IF Seal: How can I get players to care about their MC's motivations?
Hello I am struggling with something a bit different. So for my story, I have my story, my charcters, my MC and their background and their motivations. But what I am struggling with is knowing if the player is going to care about the MC's motivations and what they have endured and what they want, etc. Like how do I know if the player is going to care about a character, etc ?
Dear Struggling Friend,
I am sorry this has taken so long to answer, and I hope you have found some ways to improve your writing struggles. Perhaps this will be useful to other writers many months on.
There is always a leap of faith that you need to make as a game writer, and a degree of hope you must hold that that players will leap too.
But you can make it easier for them to come along with you.
First it is helpful to figure out what sort of MC you have for your game.
Is it a Harry du Bois from Disco Elysium/Commander Shepard from Mass Effect where they have their own fully-fledged personality which you may move in different directions but which has elements that remain no matter what?

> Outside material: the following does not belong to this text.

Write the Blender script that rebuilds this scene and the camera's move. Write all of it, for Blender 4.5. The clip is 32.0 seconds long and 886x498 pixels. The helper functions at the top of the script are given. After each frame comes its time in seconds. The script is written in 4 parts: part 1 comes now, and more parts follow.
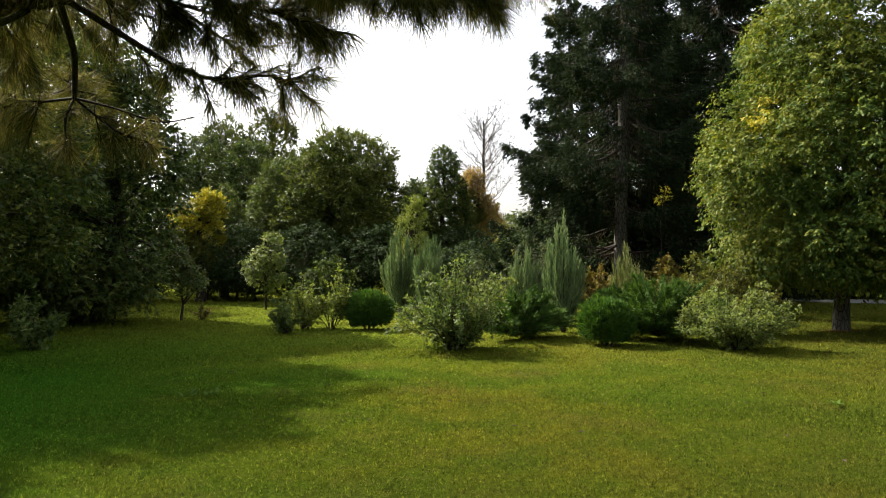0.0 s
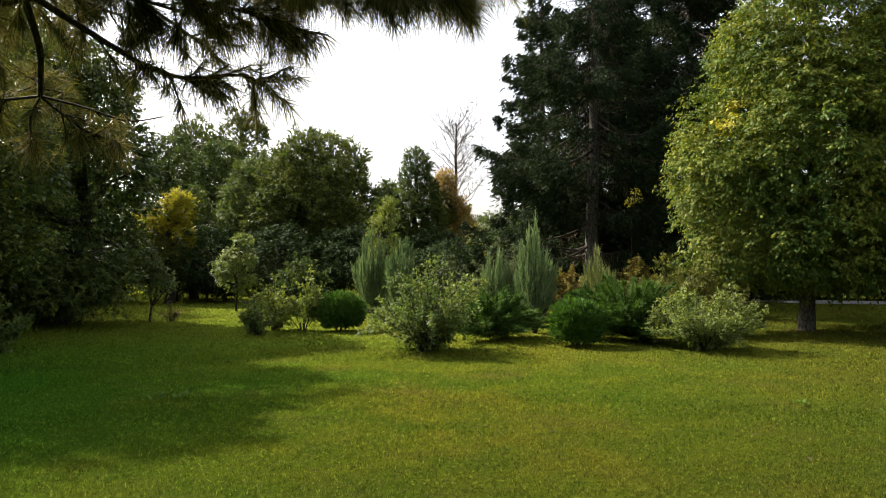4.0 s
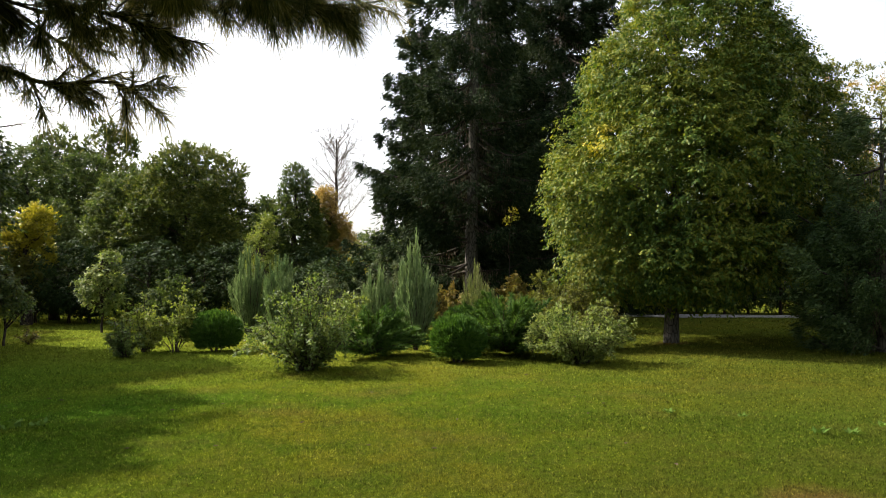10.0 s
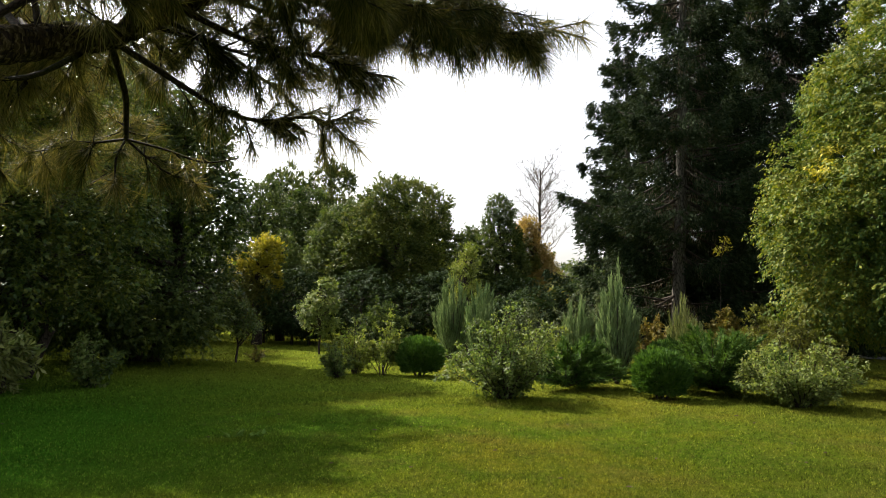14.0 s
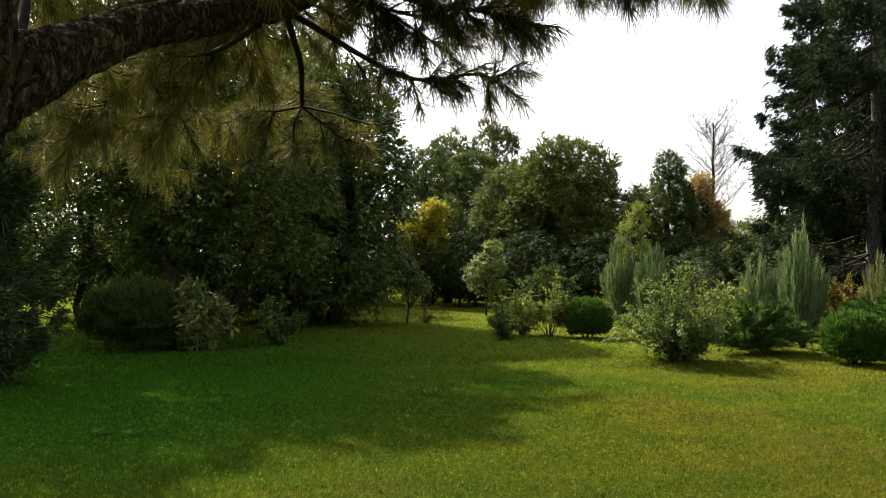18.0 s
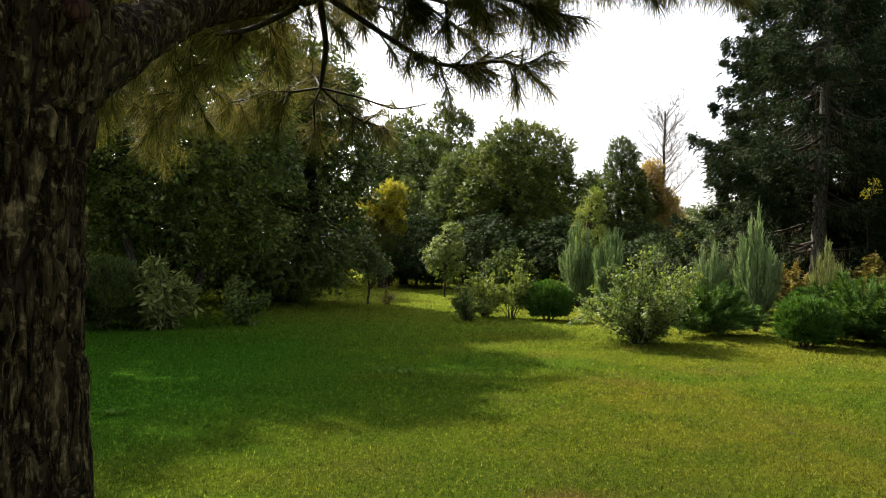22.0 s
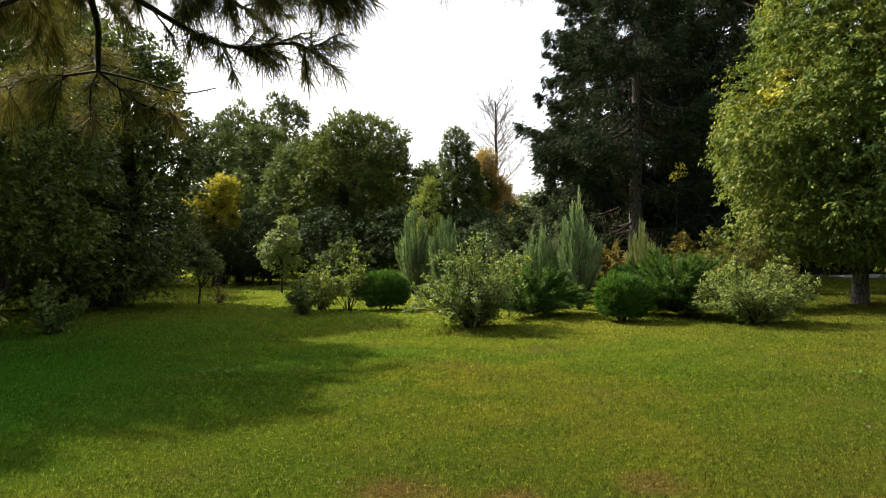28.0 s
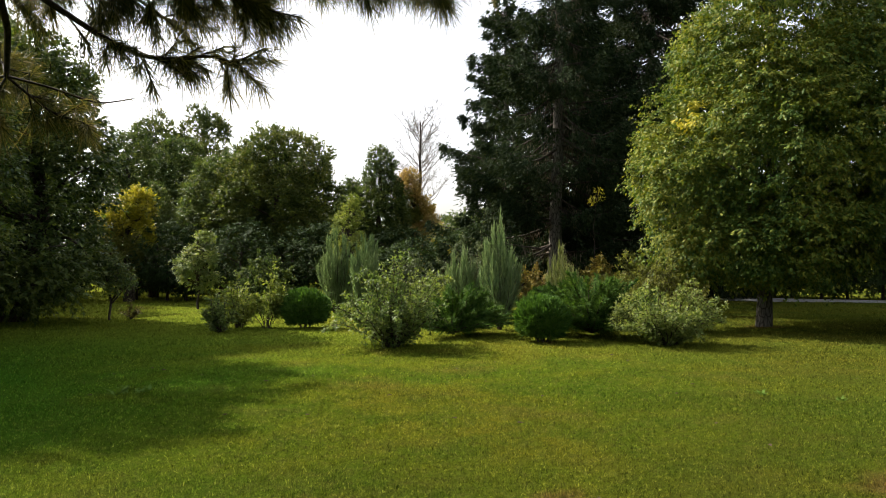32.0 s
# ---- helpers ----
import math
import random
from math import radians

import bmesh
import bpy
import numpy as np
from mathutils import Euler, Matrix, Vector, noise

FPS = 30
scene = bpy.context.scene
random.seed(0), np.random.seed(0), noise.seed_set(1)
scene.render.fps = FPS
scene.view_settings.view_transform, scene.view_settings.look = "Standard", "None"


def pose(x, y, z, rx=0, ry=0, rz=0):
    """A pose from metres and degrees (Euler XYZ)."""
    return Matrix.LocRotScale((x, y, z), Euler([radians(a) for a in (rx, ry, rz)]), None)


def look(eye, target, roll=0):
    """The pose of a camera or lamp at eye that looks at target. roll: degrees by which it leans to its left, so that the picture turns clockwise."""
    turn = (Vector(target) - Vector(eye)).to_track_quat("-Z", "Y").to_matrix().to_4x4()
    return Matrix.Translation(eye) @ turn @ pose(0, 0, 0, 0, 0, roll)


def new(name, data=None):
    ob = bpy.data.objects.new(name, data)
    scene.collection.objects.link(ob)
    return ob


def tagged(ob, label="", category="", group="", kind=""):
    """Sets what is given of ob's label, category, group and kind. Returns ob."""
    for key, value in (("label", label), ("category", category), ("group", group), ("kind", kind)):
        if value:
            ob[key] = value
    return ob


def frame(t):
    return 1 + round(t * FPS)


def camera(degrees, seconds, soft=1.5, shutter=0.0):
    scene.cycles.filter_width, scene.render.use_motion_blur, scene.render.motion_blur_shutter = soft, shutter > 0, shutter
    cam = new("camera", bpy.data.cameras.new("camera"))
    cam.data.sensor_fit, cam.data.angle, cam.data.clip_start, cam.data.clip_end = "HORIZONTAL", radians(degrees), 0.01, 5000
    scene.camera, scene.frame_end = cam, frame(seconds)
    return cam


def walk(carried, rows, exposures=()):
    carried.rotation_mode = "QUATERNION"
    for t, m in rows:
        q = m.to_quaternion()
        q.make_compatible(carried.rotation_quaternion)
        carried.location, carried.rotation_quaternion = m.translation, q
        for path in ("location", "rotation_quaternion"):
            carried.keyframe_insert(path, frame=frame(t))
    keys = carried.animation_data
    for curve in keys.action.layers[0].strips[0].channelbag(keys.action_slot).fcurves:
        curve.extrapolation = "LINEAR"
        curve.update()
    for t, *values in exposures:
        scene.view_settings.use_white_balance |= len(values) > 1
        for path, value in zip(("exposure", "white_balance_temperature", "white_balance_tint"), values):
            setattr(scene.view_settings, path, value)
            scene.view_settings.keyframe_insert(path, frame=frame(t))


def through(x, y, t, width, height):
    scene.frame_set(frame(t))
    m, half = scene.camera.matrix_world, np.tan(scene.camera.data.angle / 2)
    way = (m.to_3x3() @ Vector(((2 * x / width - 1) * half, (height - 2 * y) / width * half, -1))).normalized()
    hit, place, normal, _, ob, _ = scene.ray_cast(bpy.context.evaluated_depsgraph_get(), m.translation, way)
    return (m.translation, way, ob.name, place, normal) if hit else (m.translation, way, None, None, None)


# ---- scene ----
cam = camera(59.5, 32.0, soft=0.5)
PATH = [
    (0, (0.248, -0.069, 1.625), (0.071, 1.923, 1.637), -0.4),
    (0.5, (0.249, -0.071, 1.624), (0.071, 1.92, 1.643), -0.4),
    (1, (0.248, -0.069, 1.625), (0.073, 1.923, 1.637), -0.4),
    (1.5, (0.249, -0.072, 1.626), (0.071, 1.92, 1.63), -0.4),
    (2, (0.249, -0.073, 1.625), (0.078, 1.919, 1.644), -0.3),
    (2.5, (0.248, -0.068, 1.624), (0.077, 1.925, 1.643), -0.4),
    (4.5, (0.246, -0.069, 1.624), (0.188, 1.93, 1.638), -0.3),
    (5, (0.241, -0.071, 1.626), (0.241, 1.929, 1.644), -0.3),
    (5.5, (0.239, -0.066, 1.625), (0.297, 1.933, 1.648), -0.4),
    (6, (0.241, -0.075, 1.623), (0.348, 1.923, 1.635), -0.4),
    (6.5, (0.241, -0.069, 1.622), (0.383, 1.926, 1.622), -0.4),
    (7, (0.242, -0.067, 1.623), (0.414, 1.925, 1.628), -0.2),
    (7.5, (0.237, -0.058, 1.625), (0.43, 1.933, 1.643), -0.1),
    (8, (0.236, -0.06, 1.622), (0.432, 1.931, 1.634), -0.1),
    (8.5, (0.235, -0.06, 1.619), (0.432, 1.931, 1.625), -0.2),
    (9, (0.238, -0.053, 1.62), (0.434, 1.938, 1.625), -0.5),
    (9.5, (0.241, -0.06, 1.618), (0.437, 1.93, 1.658), -0.7),
    (10, (0.235, -0.061, 1.616), (0.437, 1.928, 1.674), -0.5),
    (10.5, (0.238, -0.067, 1.617), (0.442, 1.921, 1.696), -0.3),
    (11, (0.237, -0.068, 1.614), (0.45, 1.919, 1.701), -0.5),
    (11.5, (0.245, -0.06, 1.607), (0.42, 1.928, 1.731), -0.6),
    (12, (0.257, -0.058, 1.599), (0.332, 1.937, 1.731), -0.3),
    (12.5, (0.282, -0.069, 1.597), (0.266, 1.927, 1.721), 0.0),
    (13, (0.305, -0.052, 1.597), (0.19, 1.94, 1.735), 0.3),
    (13.5, (0.327, -0.039, 1.598), (0.106, 1.944, 1.737), 0.5),
    (14, (0.34, -0.023, 1.596), (0.018, 1.947, 1.732), 0.7),
    (14.5, (0.344, -0.006, 1.595), (-0.028, 1.955, 1.721), 0.9),
    (16.5, (0.34, 0.018, 1.573), (-0.246, 1.929, 1.633), 0.5),
    (17, (0.344, 0.0, 1.566), (-0.272, 1.902, 1.62), 0.4),
    (17.5, (0.337, 0.006, 1.568), (-0.337, 1.889, 1.612), 0.2),
    (18, (0.312, 0.005, 1.565), (-0.417, 1.868, 1.603), 0.1),
    (18.5, (0.283, -0.003, 1.576), (-0.449, 1.858, 1.629), -0.0),
    (19, (0.235, -0.035, 1.585), (-0.49, 1.828, 1.642), -0.2),
    (19.5, (0.164, -0.075, 1.592), (-0.551, 1.792, 1.647), -0.1),
    (20, (0.102, -0.115, 1.587), (-0.618, 1.751, 1.635), 0.3),
    (20.5, (0.06, -0.146, 1.587), (-0.668, 1.716, 1.633), 0.6),
    (21, (0.029, -0.179, 1.581), (-0.687, 1.689, 1.608), 0.9),
    (21.5, (0.002, -0.187, 1.574), (-0.664, 1.699, 1.574), 0.9),
    (22, (-0.006, -0.2, 1.566), (-0.606, 1.707, 1.558), 0.9),
    (22.5, (0.004, -0.199, 1.562), (-0.538, 1.726, 1.543), 0.7),
    (23, (0.023, -0.194, 1.558), (-0.452, 1.748, 1.529), 0.6),
    (23.5, (0.038, -0.191, 1.557), (-0.388, 1.762, 1.521), 0.3),
    (24, (0.05, -0.191, 1.554), (-0.337, 1.771, 1.512), -0.1),
    (24.5, (0.05, -0.19, 1.554), (-0.316, 1.776, 1.511), -0.4),
    (25, (0.044, -0.192, 1.552), (-0.293, 1.779, 1.509), -0.7),
    (25.5, (0.064, -0.185, 1.547), (-0.261, 1.788, 1.505), -1.0),
    (27.5, (0.182, -0.102, 1.541), (-0.081, 1.881, 1.514), -1.2),
    (28, (0.192, -0.087, 1.54), (-0.018, 1.902, 1.51), -1.3),
    (28.5, (0.199, -0.08, 1.54), (0.053, 1.915, 1.508), -1.3),
    (29, (0.202, -0.08, 1.543), (0.107, 1.918, 1.508), -1.3),
    (29.5, (0.199, -0.084, 1.543), (0.113, 1.914, 1.503), -1.1),
    (30, (0.193, -0.083, 1.544), (0.11, 1.914, 1.493), -1.1),
    (30.5, (0.196, -0.088, 1.543), (0.124, 1.911, 1.499), -1.0),
    (31, (0.197, -0.09, 1.547), (0.156, 1.909, 1.531), -0.3),
    (31.5, (0.203, -0.104, 1.543), (0.177, 1.896, 1.543), -0.2),
    (32, (0.197, -0.095, 1.545), (0.187, 1.904, 1.561), -0.2),
]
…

Is it a Hawke from Dragon Age 2 where you have a selection of personalities to choose from (whether they're explicitly visible to players, like in DA2, or not)?
Is it a Baldur's Gate 3 PC where you can have multiple backgrounds and classes and personality is expressed on the fly with dialogue choices?
Is it a PC from Choice of Games games where personality traits may be tracked and used like skills, but there are usually more of them than in DA2?
All of these are excellent ways of presenting an MC to the audience and all of them include an element that makes the MC different to that of linear fiction or kinetic novels: player choice.
Giving options around the MC will be helpful! As last week's Novice Friend mentioned, it can be overwhelming to try to account for a wide variety of options, but at the same time it can help draw players in.
As well, what I would say is that, sadly, you can never guarantee that a player will love your MC. But if you care about them, you can communicate that through showing the MC encountering such problems and endurances.
I am not a seal who necessarily needs to see everything onscreen that the MC has suffered, if it is a suffering type of game. I do not always love to play through a flashback, though that is a tool that you can use.
What I do love to see in suffering types of games is the impact the events have had and are having on the MC. How are they feeling right now and can the player choose the ways their suffering is manifesting in the present?
I especially love to see motivations that are choosable by the player, such as "I want revenge on the ones who wronged me!" or "I want to succeed to show those dreadful squid that I can do better than them!" or "I want to build a comfortable life for myself away from all that [and presumably "all that" will come calling at some stage]".
One last point - you do never know that someone is going to care, but you do not need to worry about the people who were never going to care. It does not matter that my own IF about yearning selkies will not be to the taste of players who do not like the sea, or yearning. What matters is that you communicate your excitement, and if you do that, you will reach those who care for it.